+++ Dataset records +++

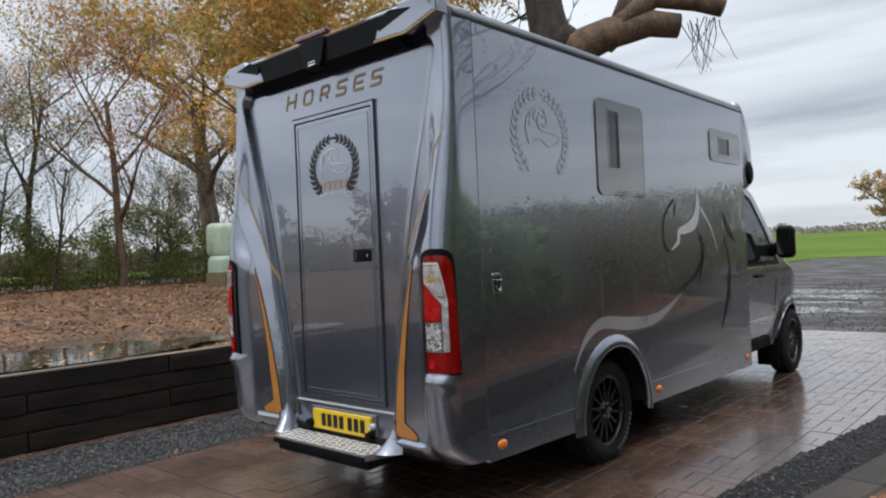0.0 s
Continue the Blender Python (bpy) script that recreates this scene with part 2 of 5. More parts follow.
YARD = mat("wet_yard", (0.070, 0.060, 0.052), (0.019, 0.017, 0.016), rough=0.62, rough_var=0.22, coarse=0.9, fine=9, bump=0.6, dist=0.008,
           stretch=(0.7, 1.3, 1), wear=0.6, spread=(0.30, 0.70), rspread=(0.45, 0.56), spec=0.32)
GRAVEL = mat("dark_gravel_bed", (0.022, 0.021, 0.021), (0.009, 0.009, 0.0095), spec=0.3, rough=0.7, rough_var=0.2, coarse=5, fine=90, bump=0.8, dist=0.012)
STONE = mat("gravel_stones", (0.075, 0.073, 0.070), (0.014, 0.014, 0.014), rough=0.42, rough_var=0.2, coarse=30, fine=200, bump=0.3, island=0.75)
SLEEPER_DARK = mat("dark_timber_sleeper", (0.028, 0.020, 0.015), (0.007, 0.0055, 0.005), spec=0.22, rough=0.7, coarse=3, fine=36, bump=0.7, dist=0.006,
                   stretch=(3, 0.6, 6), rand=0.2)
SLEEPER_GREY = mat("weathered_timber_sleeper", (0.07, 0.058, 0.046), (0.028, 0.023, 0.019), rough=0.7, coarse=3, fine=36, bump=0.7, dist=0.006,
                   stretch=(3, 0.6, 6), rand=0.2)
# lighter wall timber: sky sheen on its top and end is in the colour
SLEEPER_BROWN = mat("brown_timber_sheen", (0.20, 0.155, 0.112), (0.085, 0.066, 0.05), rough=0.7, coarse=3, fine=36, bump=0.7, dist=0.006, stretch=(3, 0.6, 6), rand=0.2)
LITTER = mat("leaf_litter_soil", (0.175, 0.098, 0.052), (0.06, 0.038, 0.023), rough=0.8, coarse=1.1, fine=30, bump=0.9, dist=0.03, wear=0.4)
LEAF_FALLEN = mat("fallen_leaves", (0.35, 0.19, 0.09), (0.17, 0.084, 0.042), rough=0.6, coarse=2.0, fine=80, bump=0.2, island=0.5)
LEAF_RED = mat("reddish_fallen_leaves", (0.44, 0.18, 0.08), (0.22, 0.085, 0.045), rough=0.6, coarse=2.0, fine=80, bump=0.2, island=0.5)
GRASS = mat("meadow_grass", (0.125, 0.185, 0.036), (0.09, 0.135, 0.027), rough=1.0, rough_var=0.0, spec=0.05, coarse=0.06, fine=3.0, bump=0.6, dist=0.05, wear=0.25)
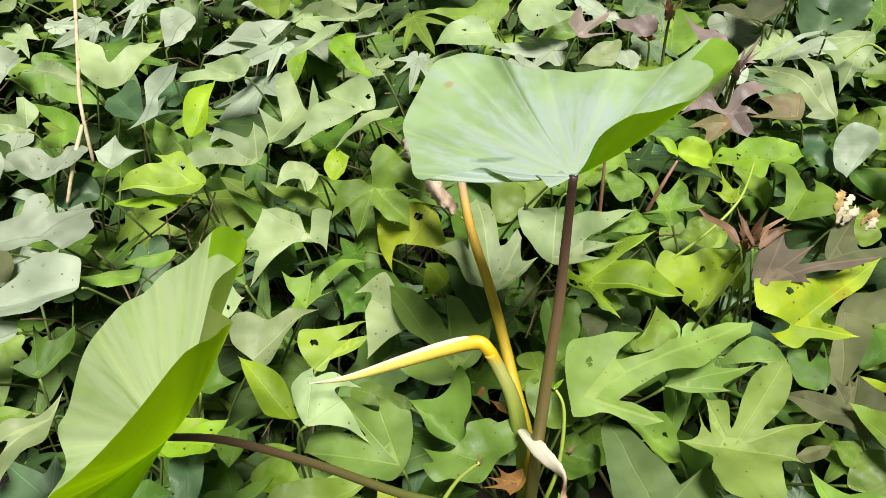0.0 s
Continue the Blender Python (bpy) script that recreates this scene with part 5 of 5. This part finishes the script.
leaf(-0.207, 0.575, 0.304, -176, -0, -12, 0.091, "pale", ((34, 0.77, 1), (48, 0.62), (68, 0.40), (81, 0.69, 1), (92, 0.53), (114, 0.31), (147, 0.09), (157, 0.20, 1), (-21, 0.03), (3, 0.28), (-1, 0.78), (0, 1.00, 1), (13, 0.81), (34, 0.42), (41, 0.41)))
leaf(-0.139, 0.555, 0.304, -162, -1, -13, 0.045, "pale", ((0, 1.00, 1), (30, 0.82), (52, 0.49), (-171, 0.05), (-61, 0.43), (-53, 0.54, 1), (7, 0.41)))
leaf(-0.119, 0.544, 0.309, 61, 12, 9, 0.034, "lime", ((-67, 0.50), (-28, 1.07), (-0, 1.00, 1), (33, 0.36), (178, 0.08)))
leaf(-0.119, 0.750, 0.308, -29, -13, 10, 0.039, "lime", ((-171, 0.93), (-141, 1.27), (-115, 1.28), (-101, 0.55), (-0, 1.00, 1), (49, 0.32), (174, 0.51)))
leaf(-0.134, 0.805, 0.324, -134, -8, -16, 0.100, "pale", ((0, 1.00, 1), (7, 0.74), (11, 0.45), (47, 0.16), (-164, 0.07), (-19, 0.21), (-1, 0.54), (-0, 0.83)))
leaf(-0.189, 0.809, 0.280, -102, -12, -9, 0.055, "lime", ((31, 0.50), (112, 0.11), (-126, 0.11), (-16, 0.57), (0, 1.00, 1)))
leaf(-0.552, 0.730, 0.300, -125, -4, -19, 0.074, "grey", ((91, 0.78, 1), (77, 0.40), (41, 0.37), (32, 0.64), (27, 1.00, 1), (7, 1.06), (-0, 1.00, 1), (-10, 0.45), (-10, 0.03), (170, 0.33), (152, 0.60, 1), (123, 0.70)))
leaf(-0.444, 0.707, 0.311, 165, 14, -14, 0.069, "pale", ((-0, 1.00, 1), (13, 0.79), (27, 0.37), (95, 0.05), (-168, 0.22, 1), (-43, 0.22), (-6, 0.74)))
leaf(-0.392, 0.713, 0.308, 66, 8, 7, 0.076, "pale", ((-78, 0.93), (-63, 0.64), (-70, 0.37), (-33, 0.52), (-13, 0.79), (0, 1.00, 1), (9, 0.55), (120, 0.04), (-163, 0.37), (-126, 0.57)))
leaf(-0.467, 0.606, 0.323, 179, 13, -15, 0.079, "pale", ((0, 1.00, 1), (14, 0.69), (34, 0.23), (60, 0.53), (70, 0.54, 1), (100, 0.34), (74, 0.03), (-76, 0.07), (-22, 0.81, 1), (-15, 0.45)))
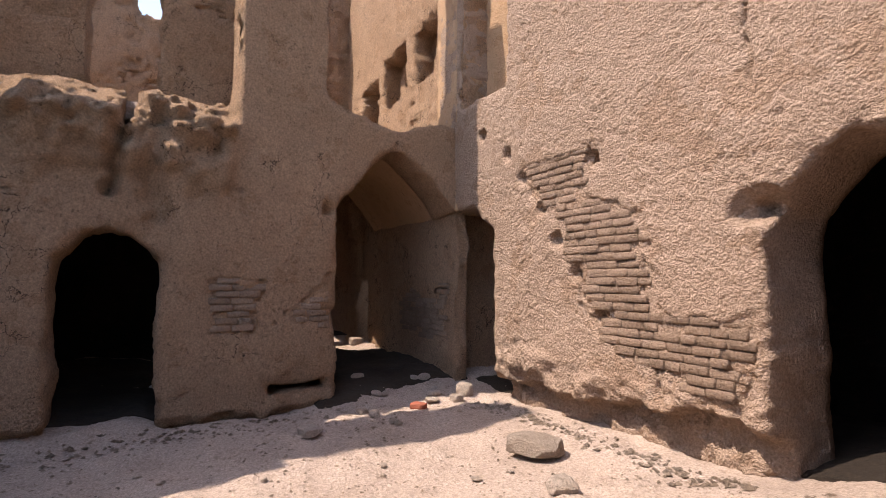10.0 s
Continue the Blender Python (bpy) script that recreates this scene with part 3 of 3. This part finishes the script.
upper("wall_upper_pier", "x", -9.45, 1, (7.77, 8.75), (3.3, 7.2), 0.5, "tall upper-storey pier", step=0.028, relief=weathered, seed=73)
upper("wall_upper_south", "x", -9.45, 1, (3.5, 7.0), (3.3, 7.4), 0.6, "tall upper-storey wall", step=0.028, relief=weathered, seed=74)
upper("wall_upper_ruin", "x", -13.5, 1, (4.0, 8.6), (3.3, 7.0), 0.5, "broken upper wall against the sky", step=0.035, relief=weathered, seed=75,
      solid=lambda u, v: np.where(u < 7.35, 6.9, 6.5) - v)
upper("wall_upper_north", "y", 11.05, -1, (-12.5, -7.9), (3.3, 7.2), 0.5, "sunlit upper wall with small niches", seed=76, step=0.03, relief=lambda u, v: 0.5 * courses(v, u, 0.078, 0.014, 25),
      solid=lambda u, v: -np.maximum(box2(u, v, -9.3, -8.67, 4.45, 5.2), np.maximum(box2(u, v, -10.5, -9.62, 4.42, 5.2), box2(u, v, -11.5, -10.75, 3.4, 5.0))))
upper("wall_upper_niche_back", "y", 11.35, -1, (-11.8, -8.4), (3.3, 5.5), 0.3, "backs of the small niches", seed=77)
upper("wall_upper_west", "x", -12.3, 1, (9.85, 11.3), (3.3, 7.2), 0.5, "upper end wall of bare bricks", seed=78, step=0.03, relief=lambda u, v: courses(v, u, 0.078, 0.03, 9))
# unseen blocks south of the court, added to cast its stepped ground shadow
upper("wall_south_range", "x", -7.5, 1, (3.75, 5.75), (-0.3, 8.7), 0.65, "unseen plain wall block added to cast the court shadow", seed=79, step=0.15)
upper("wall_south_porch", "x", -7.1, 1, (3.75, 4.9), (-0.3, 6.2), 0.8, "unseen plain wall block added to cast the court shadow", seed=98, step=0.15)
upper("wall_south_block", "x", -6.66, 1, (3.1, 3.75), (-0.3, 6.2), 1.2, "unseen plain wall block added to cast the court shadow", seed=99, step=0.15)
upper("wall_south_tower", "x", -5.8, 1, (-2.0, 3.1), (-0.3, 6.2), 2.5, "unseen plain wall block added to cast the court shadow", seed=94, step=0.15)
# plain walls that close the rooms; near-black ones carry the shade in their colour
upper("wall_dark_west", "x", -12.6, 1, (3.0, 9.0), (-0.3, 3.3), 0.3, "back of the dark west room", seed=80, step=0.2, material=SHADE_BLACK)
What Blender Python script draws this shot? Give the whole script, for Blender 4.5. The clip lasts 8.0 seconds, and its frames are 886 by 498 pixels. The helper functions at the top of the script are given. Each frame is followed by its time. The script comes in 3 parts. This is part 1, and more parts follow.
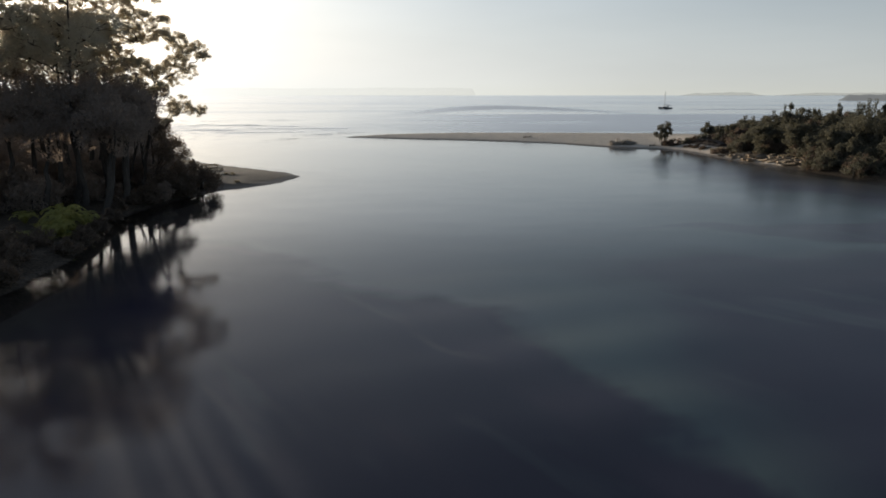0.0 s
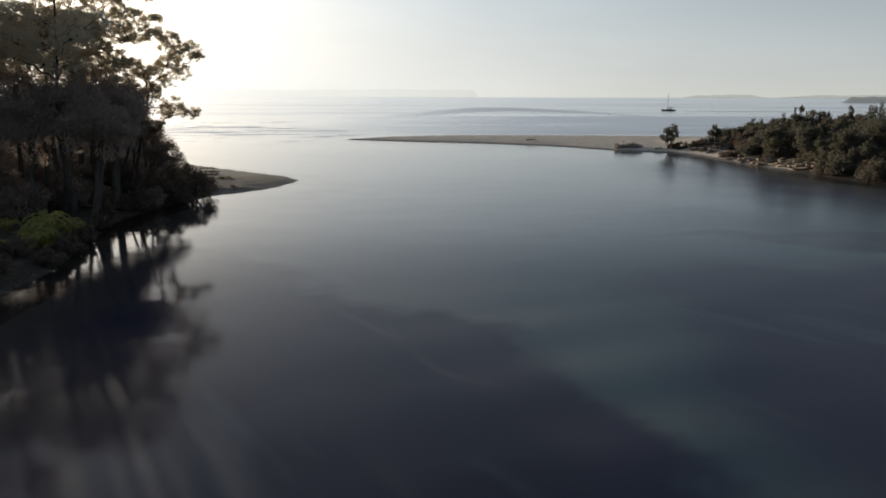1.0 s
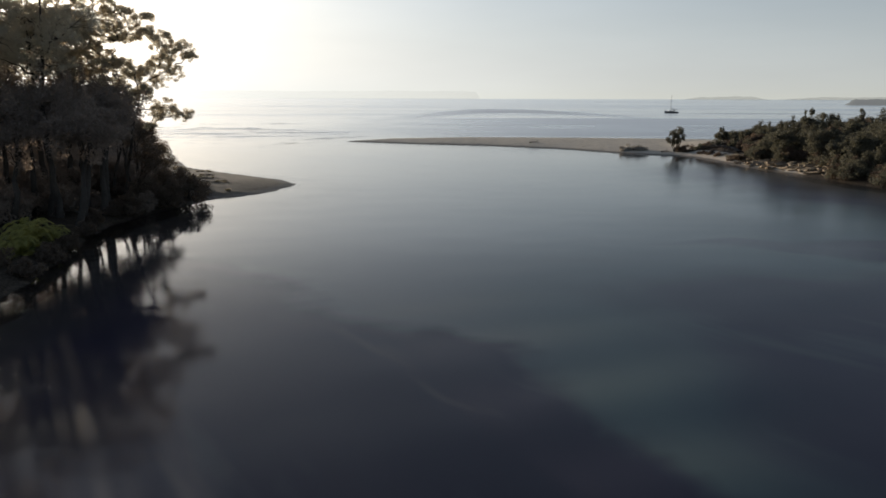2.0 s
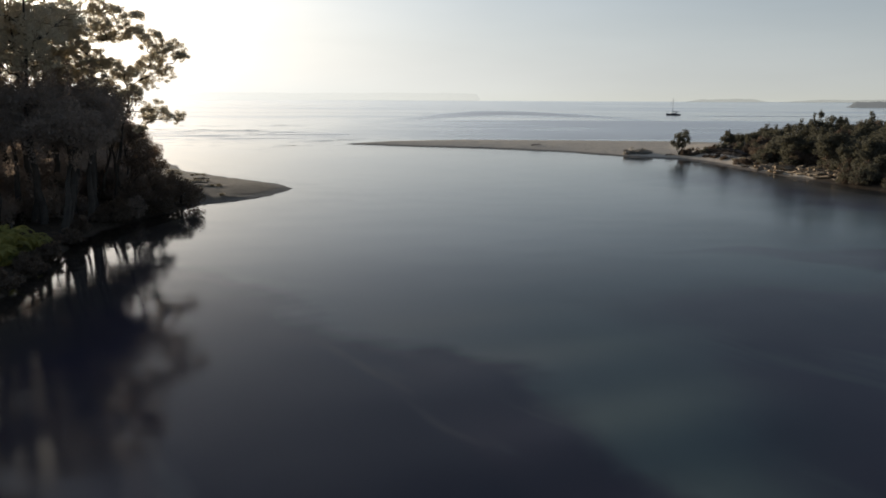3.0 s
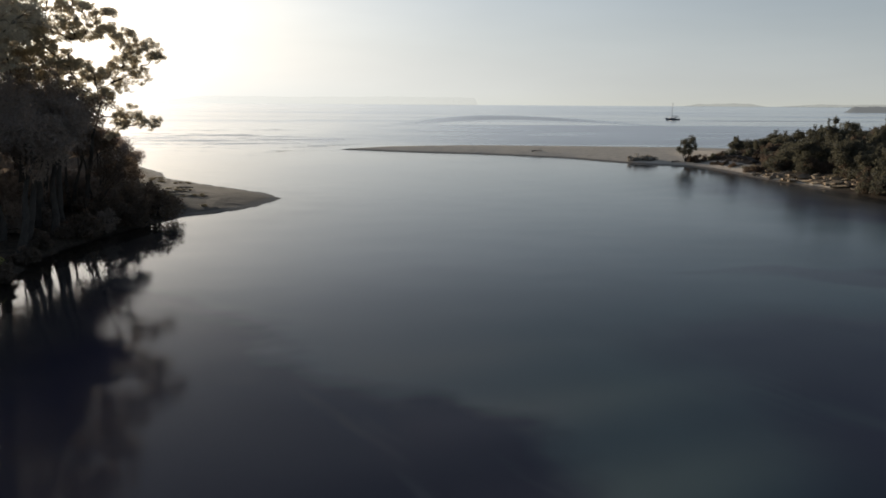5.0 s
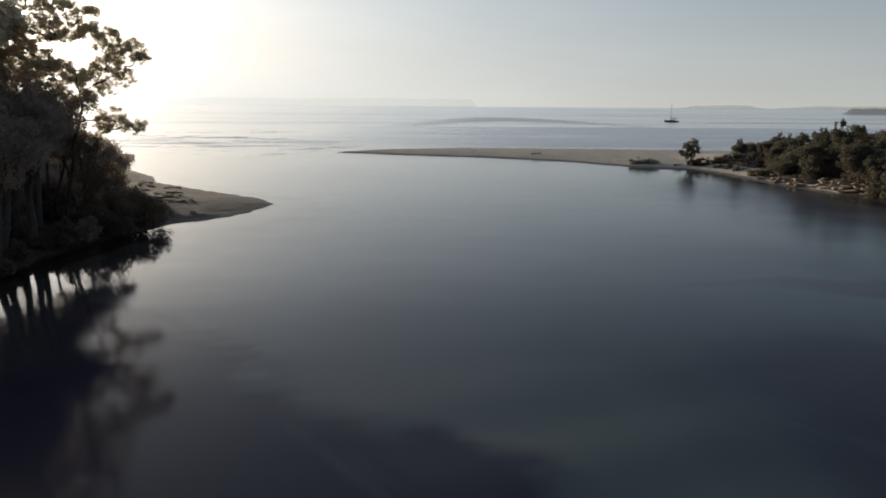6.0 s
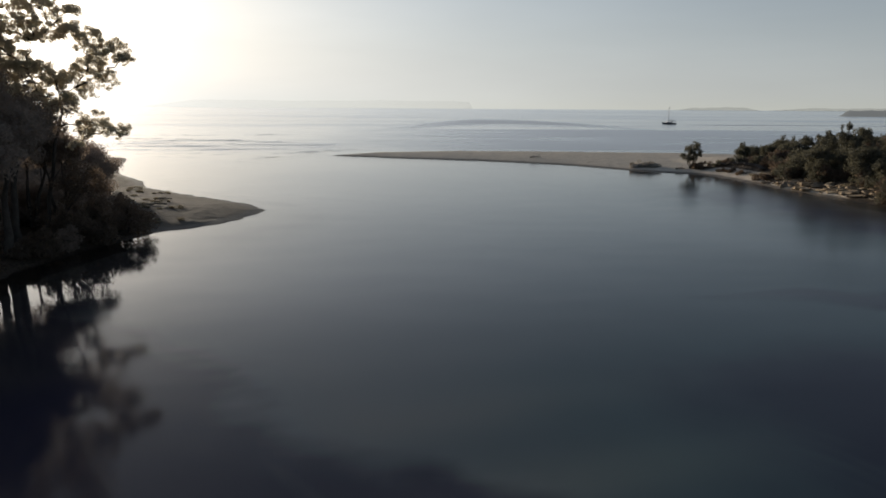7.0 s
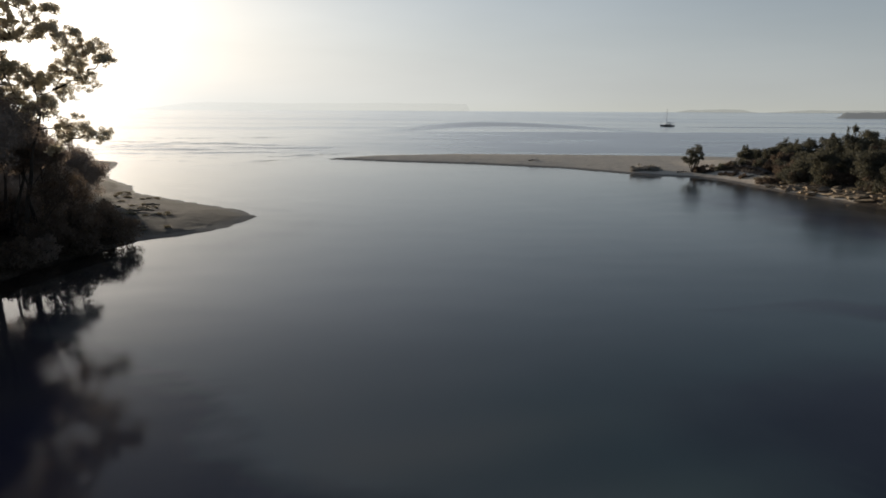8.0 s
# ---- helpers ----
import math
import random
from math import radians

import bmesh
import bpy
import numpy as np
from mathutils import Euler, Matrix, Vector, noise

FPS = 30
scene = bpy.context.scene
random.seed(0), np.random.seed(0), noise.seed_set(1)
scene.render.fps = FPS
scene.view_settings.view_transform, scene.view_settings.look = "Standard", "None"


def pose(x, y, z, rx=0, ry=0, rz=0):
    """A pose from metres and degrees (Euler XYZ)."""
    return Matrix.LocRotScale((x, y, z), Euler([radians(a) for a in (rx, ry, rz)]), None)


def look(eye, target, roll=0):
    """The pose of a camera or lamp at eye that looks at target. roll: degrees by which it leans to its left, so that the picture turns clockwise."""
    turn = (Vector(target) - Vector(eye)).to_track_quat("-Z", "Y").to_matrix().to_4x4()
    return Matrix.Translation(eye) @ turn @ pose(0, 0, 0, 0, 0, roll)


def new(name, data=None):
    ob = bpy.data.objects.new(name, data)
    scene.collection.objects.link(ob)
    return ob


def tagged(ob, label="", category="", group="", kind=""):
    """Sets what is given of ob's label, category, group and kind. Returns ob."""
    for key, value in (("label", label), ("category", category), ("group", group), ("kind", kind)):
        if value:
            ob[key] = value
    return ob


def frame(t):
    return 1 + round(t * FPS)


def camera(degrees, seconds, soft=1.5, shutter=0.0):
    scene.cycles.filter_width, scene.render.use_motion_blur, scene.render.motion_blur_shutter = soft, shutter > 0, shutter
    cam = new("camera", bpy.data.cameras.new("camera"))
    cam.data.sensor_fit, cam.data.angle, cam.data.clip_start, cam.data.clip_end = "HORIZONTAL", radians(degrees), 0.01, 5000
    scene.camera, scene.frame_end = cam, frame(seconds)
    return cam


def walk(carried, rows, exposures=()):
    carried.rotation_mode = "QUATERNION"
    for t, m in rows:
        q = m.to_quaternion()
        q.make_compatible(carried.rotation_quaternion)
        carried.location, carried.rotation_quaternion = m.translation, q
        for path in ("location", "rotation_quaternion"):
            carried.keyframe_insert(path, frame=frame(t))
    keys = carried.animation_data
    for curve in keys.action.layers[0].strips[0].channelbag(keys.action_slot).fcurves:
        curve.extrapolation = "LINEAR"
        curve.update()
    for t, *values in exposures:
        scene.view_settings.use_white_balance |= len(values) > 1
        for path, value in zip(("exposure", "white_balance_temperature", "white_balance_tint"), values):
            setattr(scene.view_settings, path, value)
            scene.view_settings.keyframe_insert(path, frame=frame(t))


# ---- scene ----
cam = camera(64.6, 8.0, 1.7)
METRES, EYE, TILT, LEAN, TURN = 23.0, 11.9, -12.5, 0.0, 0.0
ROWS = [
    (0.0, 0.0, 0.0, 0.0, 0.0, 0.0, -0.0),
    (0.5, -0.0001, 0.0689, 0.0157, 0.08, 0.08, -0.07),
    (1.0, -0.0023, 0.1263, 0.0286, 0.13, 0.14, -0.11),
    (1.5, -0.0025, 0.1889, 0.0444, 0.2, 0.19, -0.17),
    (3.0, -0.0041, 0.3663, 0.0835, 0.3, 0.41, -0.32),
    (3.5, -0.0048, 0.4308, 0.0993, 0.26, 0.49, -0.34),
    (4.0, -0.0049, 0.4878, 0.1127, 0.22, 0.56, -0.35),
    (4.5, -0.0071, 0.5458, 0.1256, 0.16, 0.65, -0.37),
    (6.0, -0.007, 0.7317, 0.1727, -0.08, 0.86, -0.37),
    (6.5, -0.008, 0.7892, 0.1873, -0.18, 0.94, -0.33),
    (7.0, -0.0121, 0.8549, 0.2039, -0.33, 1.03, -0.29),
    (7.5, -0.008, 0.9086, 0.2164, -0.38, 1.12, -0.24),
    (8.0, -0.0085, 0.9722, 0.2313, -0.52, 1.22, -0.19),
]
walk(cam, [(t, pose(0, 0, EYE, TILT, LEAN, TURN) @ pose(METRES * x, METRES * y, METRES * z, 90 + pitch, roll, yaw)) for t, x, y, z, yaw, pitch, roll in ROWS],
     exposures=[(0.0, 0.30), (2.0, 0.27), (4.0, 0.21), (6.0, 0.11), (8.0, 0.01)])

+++

- _Given instruction_
List all lines from the entries that include the word "roll".

- _Answer to the task_
def look(eye, target, roll=0):
    """The pose of a camera or lamp at eye that looks at target. roll: degrees by which it leans to its left, so that the picture turns clockwise."""
    return Matrix.Translation(eye) @ turn @ pose(0, 0, 0, 0, 0, roll)
walk(cam, [(t, pose(0, 0, EYE, TILT, LEAN, TURN) @ pose(METRES * x, METRES * y, METRES * z, 90 + pitch, roll, yaw)) for t, x, y, z, yaw, pitch, roll in ROWS],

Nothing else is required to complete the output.